Susan: How soon can we expect to see Symbiont on bookstore shelves?

Warren: No comment. Well, I’ll elaborate, actually. These books are like designing Disneyland. There is so much involved that has to be created before the writing of a novel can begin that it is hard to say exactly when it will be done. I expect to finish a draft within a year, though!

Susan: I know there's a film version of Fragment in the works. Can you give us an update on where it's at? What has your involvement with the project been?

Warren: Hollywood has been an interesting experience. It’s been circuitous as well, I’m afraid. The project was going in a direction for quite a long time that would not have borne much resemblance to the novel – in fact, to such a degree that you couldn’t really get away with saying “Soon to be a major motion picture” on the cover, which of course was a no-go for everyone. I didn’t know what was even going on for 2 years before I hooked up with Lloyd Levin (Boogie Nights, Field of Dreams, Hellboy, The Watchmen), who looked at my screenplay and loved it. He optioned the rights and we’ve finally locked down the screenplay last month. Now we’re looking for the right director to bring the audience someplace they’ve never been before, and that takes a certain kind of genius, to breath life into the design and motion of a whole new and menacing alien world. And it takes balls of steel to do something new in Hollywood, even though I think audiences are desperate for that magic Hollywood window to point in that direction and show us what we have never imagined before. Avatar, I think, proved that six times over. But it will take someone special, and we’re looking for him or her right now.

Susan: You have several other self-published works available for sale on various platforms. Would you care to tell us about them? Are you now planning on publishing any of those novels with Tor? Or will you be self-publishing future titles?

Warren: I did put some of my work out there since I wanted to bridge the gap between books that inevitably resulted from switching publishers and I needed to pay the rent! I thought it was a good way to diversify myself, too. I think time will tell where they end up, but I’m glad they’re out there. Plus, they defy categorization. They don’t really fit on bookshelves. As for future titles, time will tell there, too. I have a few in the vault. There’s a great freedom in publishing work yourself that’s pretty irresistible but there are obviously a lot of advantages to the traditional route, as well, especially when you have a publisher who respects your work.

Susan: Clearly you have interests beyond science and thrillers, and you're comfortable writing across many genres. Can we expect to see more science thrillers from you, or are you ready to move on? What's on the horizon?

Warren: The next two books are science thrillers, but I might simultaneously publish some books in other genres, as well... We’ll see!

Thanks so much, Warren! I love it when we have these conversations.

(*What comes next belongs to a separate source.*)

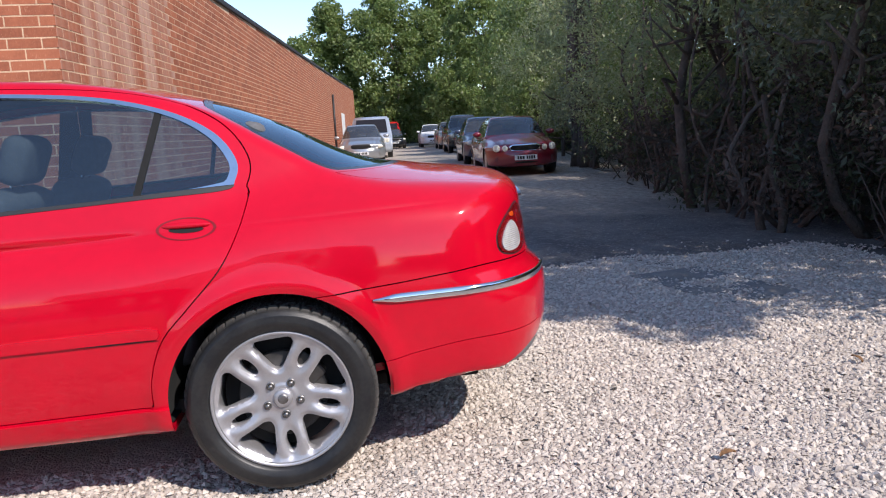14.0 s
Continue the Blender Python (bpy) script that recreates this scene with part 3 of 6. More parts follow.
def ball_points(n, centre, radius, squash=(1, 1, 1), hollow=0.55):
    d = rng.normal(0, 1, (n, 3))
    d /= np.linalg.norm(d, axis=1, keepdims=True)
    r = hollow + (1 - hollow) * rng.random(n) ** 0.6
    return np.array(centre) + d * r[:, None] * radius * np.array(squash), d


def foliage(name, clumps, per, size, material, parent=None, label="", wide=0.30):
    """Clumps of (x, y, z, r) filled with leaves, as one mesh."""
    P, O = [], []
    for x, y, z, r in clumps:
        p, o = ball_points(int(per * r * r), (x, y, z), r, (1, 1, 0.8))
        P.append(p)
        O.append(o)
    P, O = np.concatenate(P), np.concatenate(O)
    ok = P[:, 2] > 0.02
    V, F = leaves(P[ok], O[ok], size, wide=wide)
    return tagged(part_np(name, V, F, material, parent, label), kind="stuff")


def limb(bm, a, b, r0, r1, bend=0.15, n=6):
    a, b = Vector(a), Vector(b)
    k = Vector(rng.normal(0, bend, 3)) * (b - a).length
    w = Vector(rng.normal(0, bend, 3)) * (b - a).length
    pts = [a.lerp(b, t) + k * math.sin(math.pi * t) + w * (0.7 * math.sin(2 * math.pi * t) + 0.4 * math.sin(3 * math.pi * t)) for t in np.linspace(0, 1, n)]
    tube(bm, pts, r0, 7, r1)
    return pts


def tree(base, height, spread, material, label, clumps=26, per=700, size=0.10, trunk_r=0.13, stems=1, low=0.25, lean=(0, 0), extra=()):
    """A tapered trunk with limbs and a crown of many clumps."""
    root = thing("tree", label, "tree", Matrix.Translation((*base, 0)), "trees along the drive")
    bm = bmesh.new()
    tips = []
    for s in range(stems):
        ox, oy = (rng.normal(0, 0.22, 2) if stems > 1 else (0, 0))
        top = (ox + lean[0] * 0.8 + rng.normal(0, 0.3), oy + lean[1] * 0.8 + rng.normal(0, 0.3), height * 0.85)
        pts = limb(bm, (ox, oy, -0.15), top, trunk_r * rng.uniform(0.7, 1.1), 0.03, 0.05, 9)
        for k in range(12):
            t = rng.uniform(0.15, 0.95)
            p = pts[int(t * 8)]
            a = rng.uniform(0, 2 * math.pi)
            q = p + Vector((math.cos(a) * spread * 0.6, math.sin(a) * spread * 0.6, rng.uniform(0.2, 0.9)))
            limb(bm, p, q, trunk_r * 0.35, 0.01, 0.12)
            tips.append(q)
    part("trunk", bm, M_bark, root, "dark bare trunk and limbs", True)
    cl = []
    for k in range(clumps):
        a, u = rng.uniform(0, 2 * math.pi), rng.random()
        z = height * (low + (1 - low) * u)
        q = spread * math.sin(math.pi * min(0.95, 0.25 + 0.7 * u)) * math.sqrt(rng.random())
        cl.append((q * math.cos(a) + lean[0] * u, q * math.sin(a) + lean[1] * u, z, rng.uniform(0.35, 0.75) * (0.7 + spread / 5)))
    for q in tips[::2]:
        cl.append((q.x, q.y, q.z, 0.45))
    cl += list(extra)
    foliage("crown", cl, per, size, material, root, wide=0.21 if size < 0.08 else 0.30)
    return root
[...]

Readers, if you can't get enough Warren Fahy, I highly recommend checking out the essay he contributed to the Powell's Books Blog recently, Fragments of Pandemonium.  It's a non-fiction look at some of the science behind his novels, and it's absolutely fascinating!  Another terrific place to visit is his website, which is chock full of the real science behind his books and more great art like the illustrations stolen borrowed for this blog post. 


  1. Just finished pandemonium and came across this interview while ravenously seeking more information. Very pleased to see a third book is already in the works! Wonderful interview.

    1. I know, right? Symbiont isn't even written yet, and I'm already sucking up to the author to get my hands on a copy, LOL.

      I'm glad you enjoyed this. Thanks for the kind words!

  2. Does any one know if Warren will release Pandemonium on the kindle??? I'm waiting for it!!